Figure 2:. Challenging and diverse volume EM benchmarks for evaluating automatic instance segmentation performance.

a. 2D representative images (left) and 3D reconstructions (right) for the benchmark test sets. Top to bottom: C. elegans, Fly brain, HeLa cell, Glycolytic muscle, Salivary gland, Lucchi++. Yellow arrow, membranous organelle; orange and blue arrows, lightly and darkly stained mitochondria; green arrow, heavy metal precipitate; red arrow, mitochondrion and tightly apposed salivary granule in the acinus. b. Comparison of individual mitochondria and box plots across benchmarks by (top to bottom): (i) volume (log scale), (ii) branch length, (iii) mean cross-section radius, (iv) minimum distance to neighbor (all in voxels) and (v) mitochondrial contrast. Blue, C. elegans n=241; orange, fly brain n=91; green, HeLa cell n=68; red, glycolytic muscle n=104; purple, salivary gland n=131; brown, Lucchi++ n=33. Scale bar 1 μm.

Figure 3:. Deep learning model and postprocessing pipeline to create 2D or 3D instance segmentations.

a. Schematic of Panoptic-DeepLab showing the input grayscale image (left;, blue boxes, encoder layer outputs; black boxes, ASPP layer outputs; gray boxes, decoder layer output. Outputs of the network are (left to right) semantic segmentation, up-down offsets, left-right offsets, and the instance centers heatmap. Far right, instance segmentation created from the outputs. b. Instance matching across adjacent slices uses intersection-over-union (IoU) and intersection-over-area (IoA) scores. Clockwise from top left: predicted segmentation of slice j, j+1, IoU and IoA merging, IoU only merging. c. Result of median filtering in direction of black arrow d. From left to right: Stacked 2D segmentations of before matching, after forward matching only and after forward and backward matching. Black arrows denote direction of matching. e. An example of 3D instance segmentation of mitochondria after running inference in (left to right) xy, xz, yz directions, and far right, and merging them into a consensus.

Figure 4.. MitoNet results on benchmarks.
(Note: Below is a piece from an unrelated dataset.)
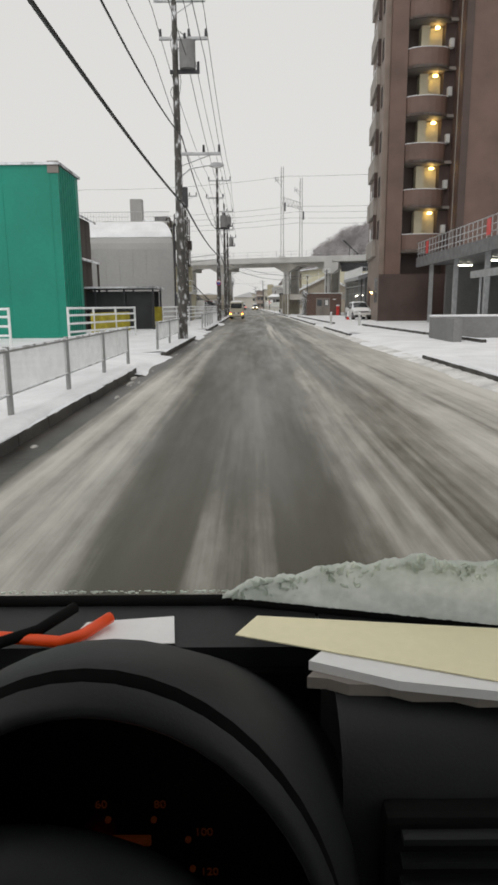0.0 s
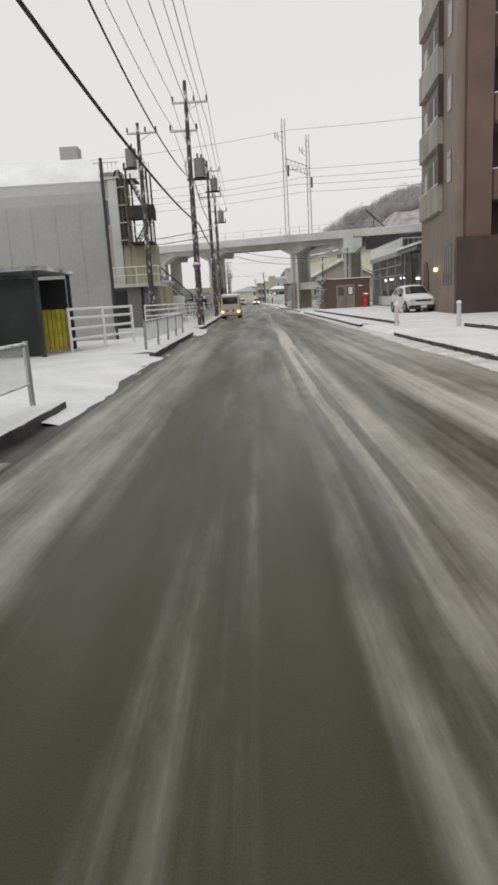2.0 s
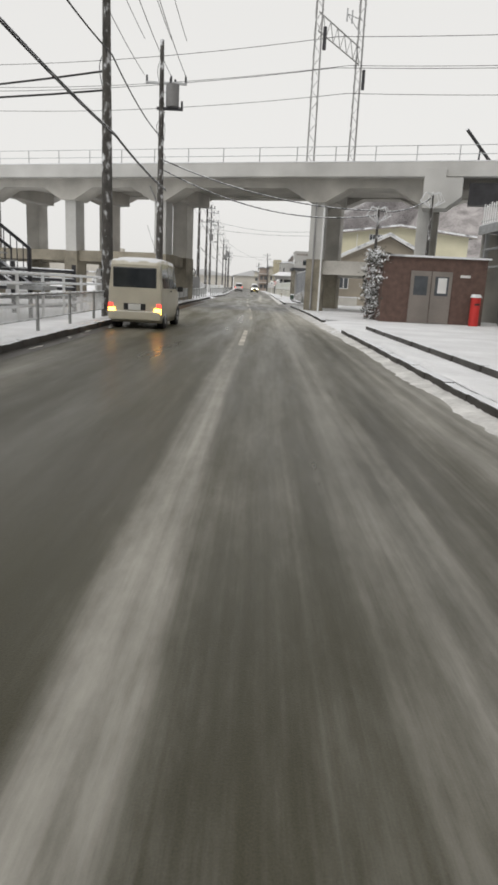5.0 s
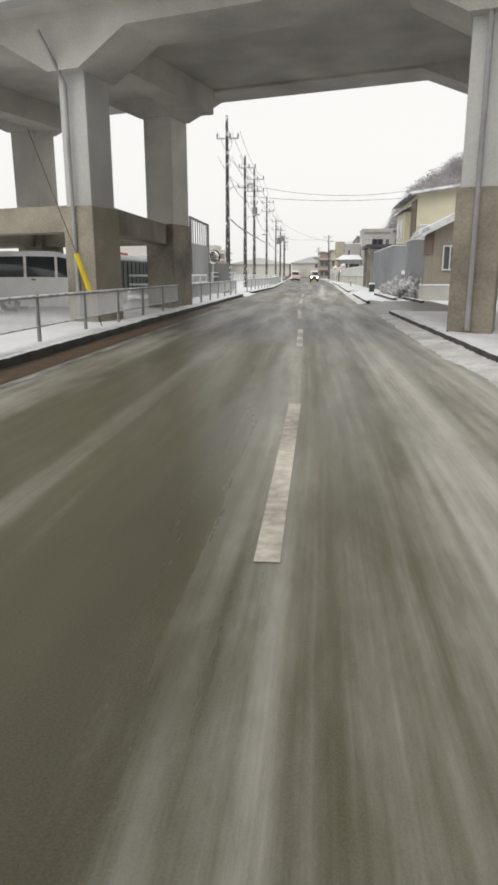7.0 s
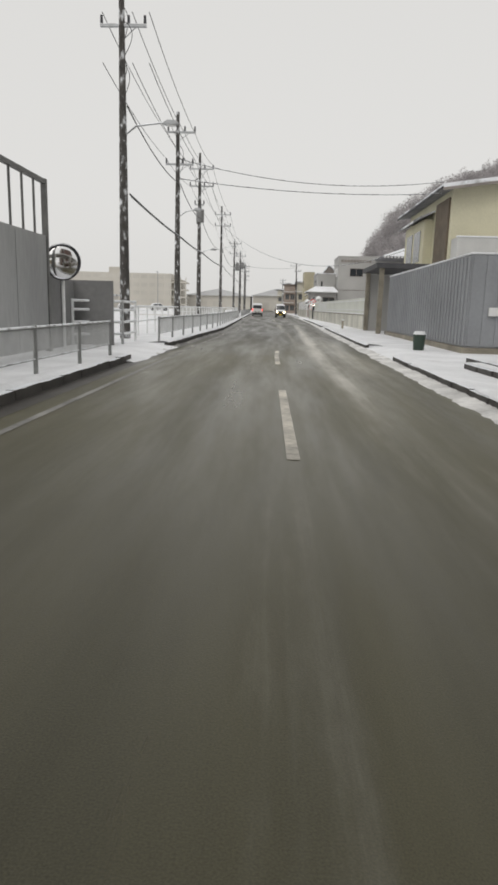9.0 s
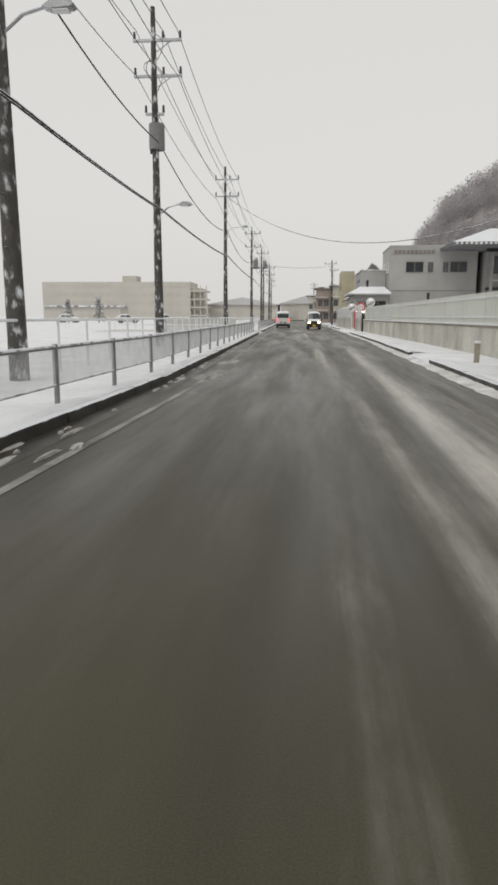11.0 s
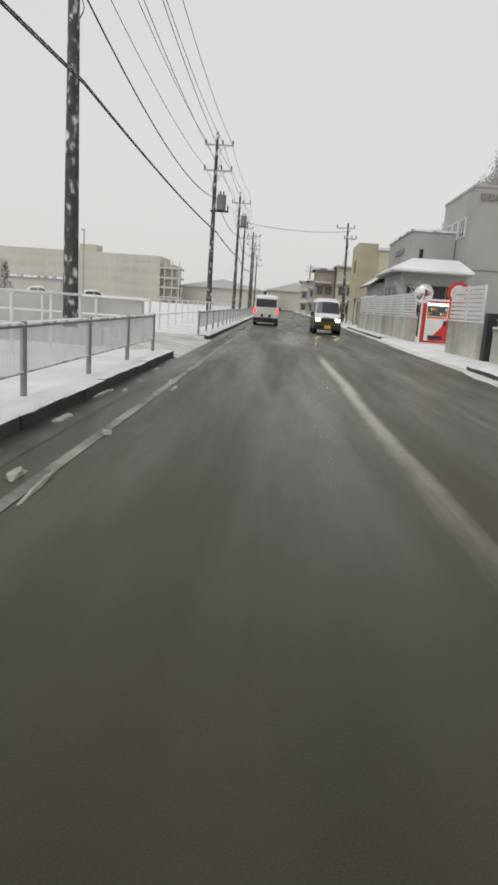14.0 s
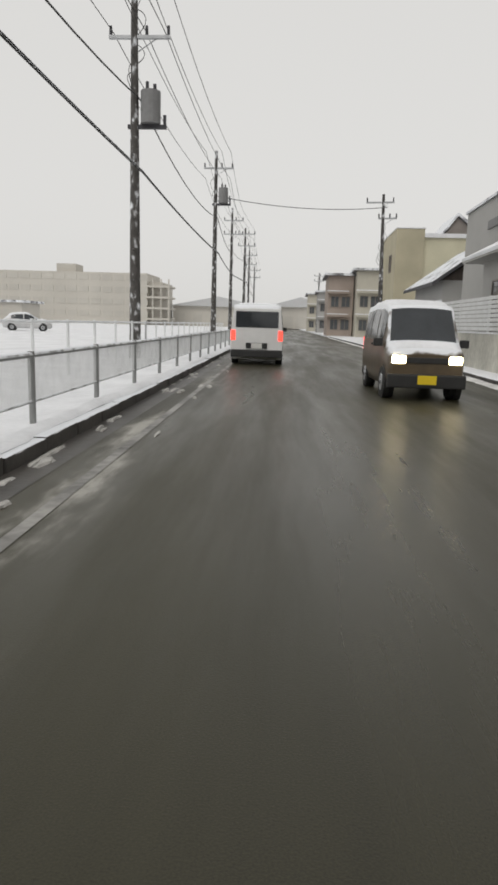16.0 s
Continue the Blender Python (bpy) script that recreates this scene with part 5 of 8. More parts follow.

a. Representative 2D images showing MitoNet segmentation performance; left column shows predictions and right column shows ground truth. Top to bottom: C. elegans, Fly brain, HeLa cell, Glycolytic muscle, Salivary gland, Lucchi++, and TEM benchmarks. b. Representative 3D ground truth and predicted segmentations from MitoNet on the volume EM benchmarks. Red and green, predicted mitochondrial instances, blue and orange, ground truth instances. Black arrow, example of segmentation expected to return a high IoU but low F1 score. c. Left, MitoNet F1 score on each benchmark as a function of IoU threshold; right, IoU scores. d. Left, MitoNet F1 scores on volume EM benchmarks as a function of IoU threshold, after model finetuning on a small fraction of labeled patches; right, IoU scores achieved by the finetuned models. Numbers indicate number of patches used for finetuning e. Left, comparison of mean F1 score for models trained on different datasets plotted against IoU threshold; right, mean IoU scores. All benchmarks except the salivary gland are included in the mean. Crowd., crowdsourced. Scale bar 1 μm.

Figure 5.. MitoNet results on volumes of mouse liver and kidney.
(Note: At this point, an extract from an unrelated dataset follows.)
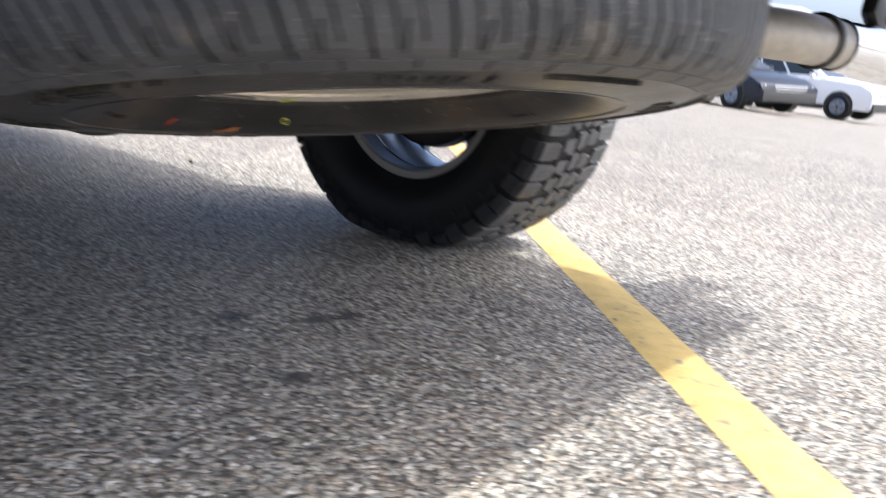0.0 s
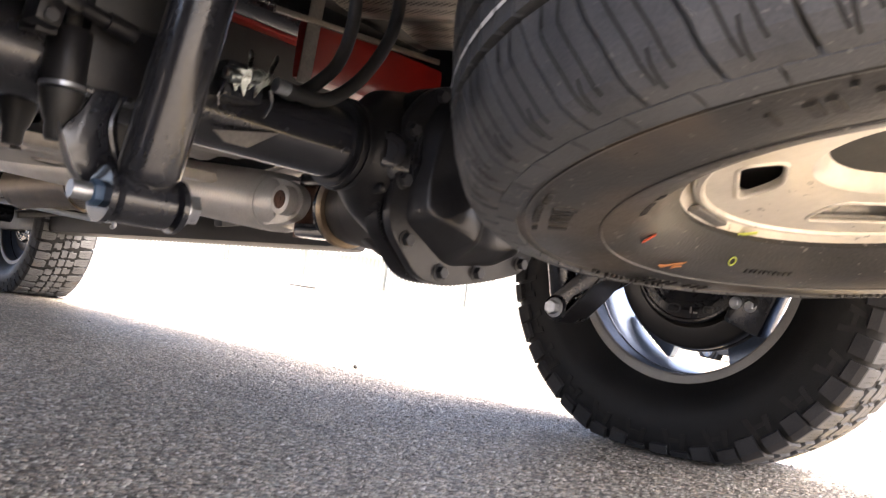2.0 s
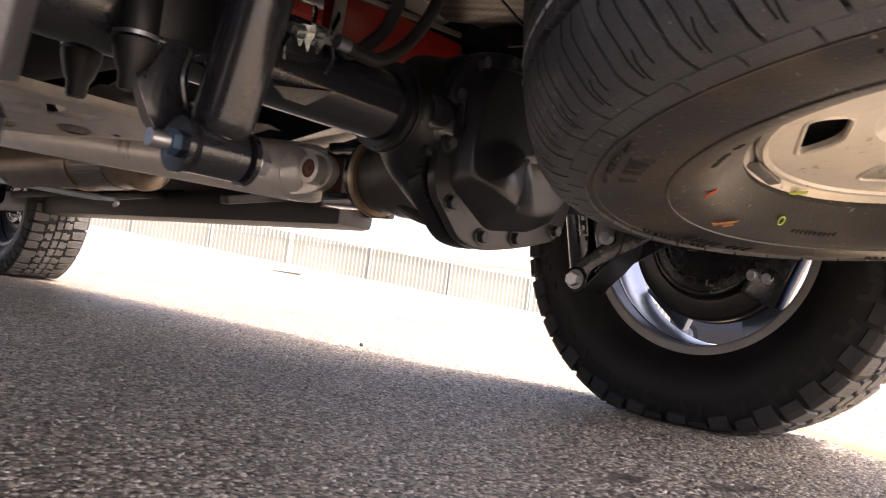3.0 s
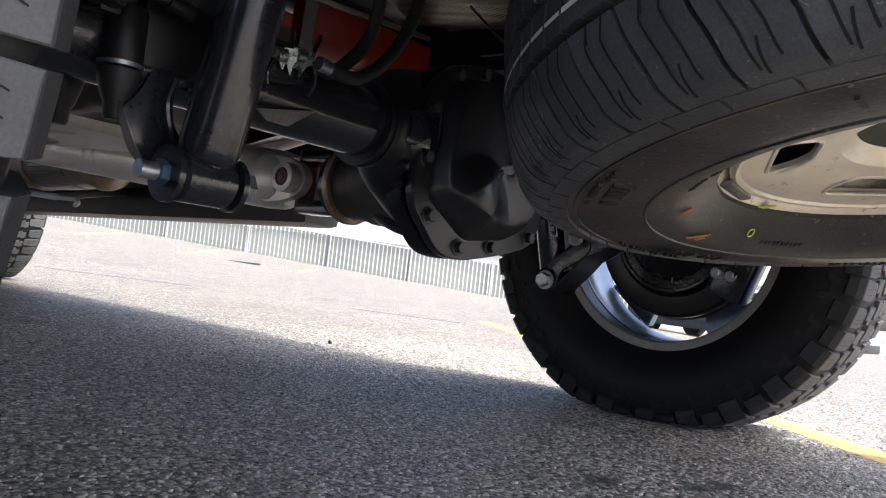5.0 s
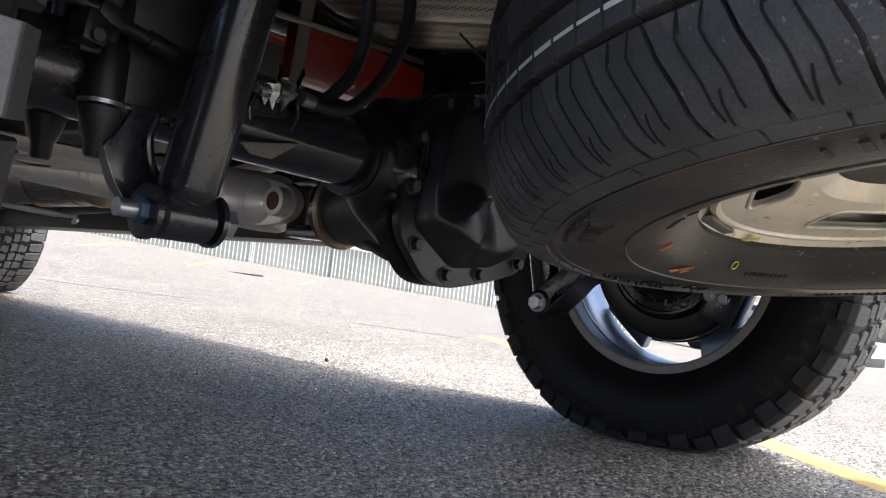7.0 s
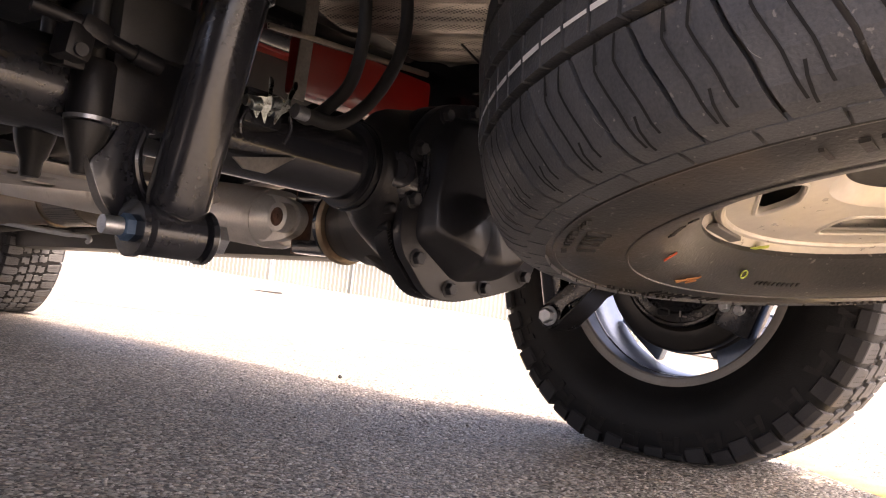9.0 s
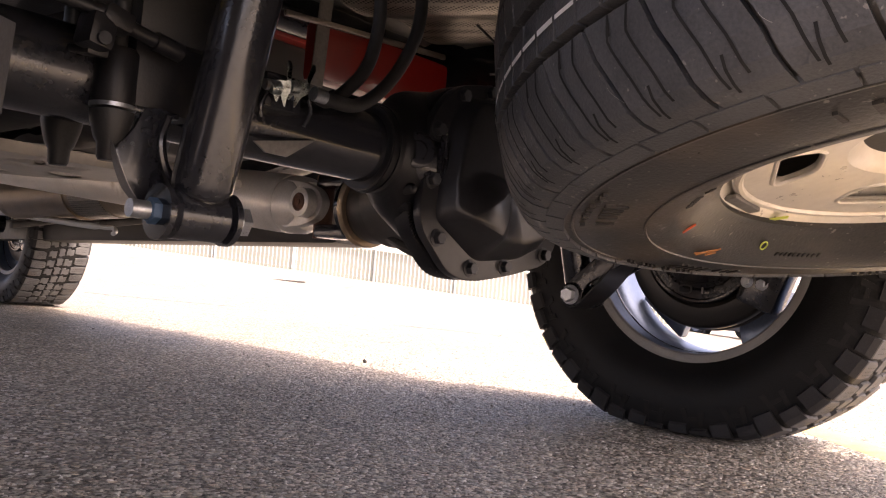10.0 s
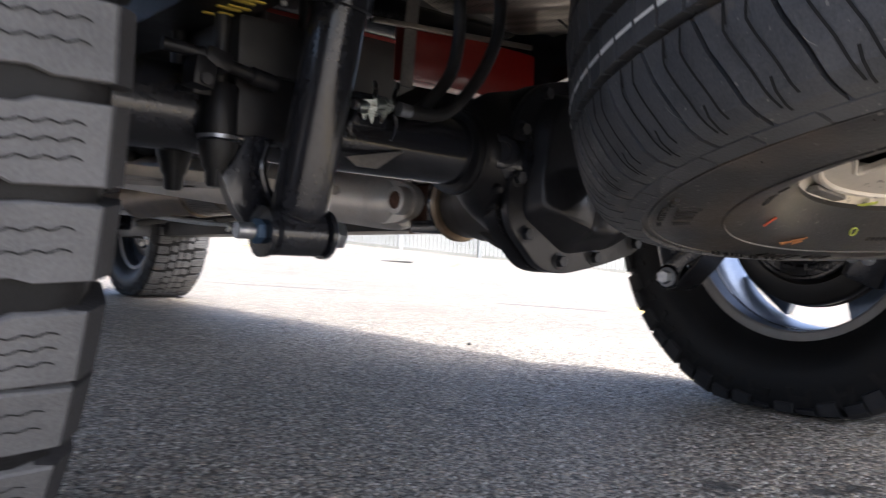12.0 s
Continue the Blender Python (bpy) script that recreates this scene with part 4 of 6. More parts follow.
# ---- axle
def rear_axle():
    bm = bmesh.new()
    tube(bm, [(-0.84, 0, 0.450), (-0.64, 0, 0.452), (-0.20, 0, 0.449), (0.18, 0, 0.434), (0.60, 0, 0.420), (0.76, 0, 0.4165)], 0.0465, 40)
    axle = part("rear_axle", bm, CHASSIS, truck, "black steel rear axle tube", smooth=60)
    bm = bmesh.new()
    sections = [(-0.248, 0.0, 0.450, 0.050, 0.050), (-0.246, 0.0, 0.450, 0.058, 0.058), (-0.226, 0.0, 0.450, 0.059, 0.059), (-0.222, 0.0, 0.450, 0.053, 0.053),
                (-0.205, 0.004, 0.452, 0.056, 0.062), (-0.190, 0.012, 0.453, 0.058, 0.074), (-0.172, 0.020, 0.454, 0.060, 0.088), (-0.150, 0.030, 0.454, 0.062, 0.096), (-0.10, 0.045, 0.450, 0.066, 0.112), (-0.03, 0.055, 0.444, 0.080, 0.134),
                (0.05, 0.07, 0.438, 0.092, 0.146), (0.11, 0.06, 0.436, 0.082, 0.118), (0.155, 0.035, 0.435, 0.066, 0.085), (0.20, 0.0, 0.433, 0.055, 0.058), (0.25, 0.0, 0.432, 0.050, 0.050)]
    rings = []
    for x, cy, cz, ry, rz in sections:
        rings.append([bm.verts.new((x, cy + ry * math.cos(2 * math.pi * k / 48), cz + rz * math.sin(2 * math.pi * k / 48))) for k in range(48)])
    for a, b in zip(rings, rings[1:]):
        for k in range(48):
            bm.faces.new((a[k], a[(k + 1) % 48], b[(k + 1) % 48], b[k]))
    bm.faces.new(rings[0])
    bm.faces.new(rings[-1])
    tube(bm, [(0.0, 0.0, 0.436), (0.003, 0.05, 0.430), (0.006, 0.09, 0.424), (0.009, 0.13, 0.417)], [0.120, 0.114, 0.100, 0.084], 40)
    for x, r in ((-0.2475, 0.0560), (-0.2365, 0.0605)):
        tube(bm, [(x, 0, 0.450), (x + 0.004, 0, 0.450)], r, 40)
    for x, y, z, r in ((-0.186, -0.040, 0.402, 0.007), (-0.172, -0.020, 0.380, 0.006)):
        tube(bm, [(x, y + 0.03, z), (x - 0.001, y + 0.001, z), (x - 0.001, y - 0.001, z)], [r * 1.3, r, r * 0.7], 14)
    plate(bm, rounded(FLANGE, 0.05, 5), 0.03, pose(0, 0.016, 0), 0.006)
    part("differential_housing", bm, CAST, axle, "black cast differential housing", smooth=50)
    bm = bmesh.new()
    tube(bm, [(0.009, 0.06, 0.424), (0.009, 0.10, 0.420), (0.010, 0.145, 0.413), (0.0135, 0.20, 0.407), (0.015, 0.205, 0.406), (0.0155, 0.245, 0.402), (0.016, 0.25, 0.4015), (0.016, 0.262, 0.401)], [0.116, 0.106, 0.084, 0.0745, 0.066, 0.064, 0.060, 0.058], 40)
    part("pinion_nose", bm, NOSE, axle, "oily brown-grey pinion nose of the housing", smooth=40)
    # ribs on the housing
    for x, z, y1, z1 in ((-0.07, 0.318, 0.17, 0.352), (0.05, 0.310, 0.17, 0.352)):
        bm = bmesh.new()
        tube(bm, bow([(x, -0.01, z), (x * 0.75, 0.08, z + 0.010), (0.012 + (x - 0.012) * 0.4, y1, z1)], 8), [0.011] * 17, 10)
        part("housing_rib", bm, CAST, axle)
    bm = bmesh.new()
    revolve(bm, [(0.0, 0.0), (0.0, 0.020), (0.004, 0.024), (0.012, 0.024), (0.014, 0.021), (0.014, 0.013), (0.009, 0.012), (0.009, 0.0)], 28, Matrix.Translation((-0.190, -0.042, 0.452)) @ Vector((1, 0, 0)).rotation_difference(Vector((-0.55, -0.8, 0.0)).normalized()).to_matrix().to_4x4())
    part("filler_plug", bm, CHASSIS, axle, "round black filler plug")
    return axle


FLANGE = [(-0.168, 0.372), (-0.158, 0.346), (-0.098, 0.290), (-0.045, 0.284), (0.050, 0.300), (0.134, 0.322), (0.160, 0.352), (0.172, 0.42), (0.160, 0.50), (0.115, 0.555), (0.0, 0.585), (-0.115, 0.562), (-0.163, 0.50)]
CENTRE = Vector((0.0, 0.437))
axle = rear_axle()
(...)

a. Rows from top to bottom correspond to kidney distal tubule, kidney proximal tubule, and liver. Left column shows representative 2D images of MitoNet segmentation (scale bar, 5 μm); right column shows 3D predictions on the entire volume (small and boundary objects removed). b. Left column shows a zoomed in ROI of raw model predictions (basolateral surfaces of cells on top); right column shows representative mitochondrial models after manual cleanup. c. Plot of the fraction and type of cleanup operation required for a randomly chosen sample of model-predicted instances from kidney distal (n=347), kidney proximal (n=256) and liver (n=319) tissue. d. Plot of distance to the nearest basolateral surface, in microns, for randomly sampled mitochondria from kidney distal (blue) and kidney proximal (red) volumes after cleanup. e. Box plot comparisons of mitochondrial volume, surface area, cross-sectional radius, elongation, and flatness across the three volumes after cleanup (outliers not shown). Blue, kidney distal (n=405 for d and e), green, kidney proximal (n=250), orange, liver (n=321).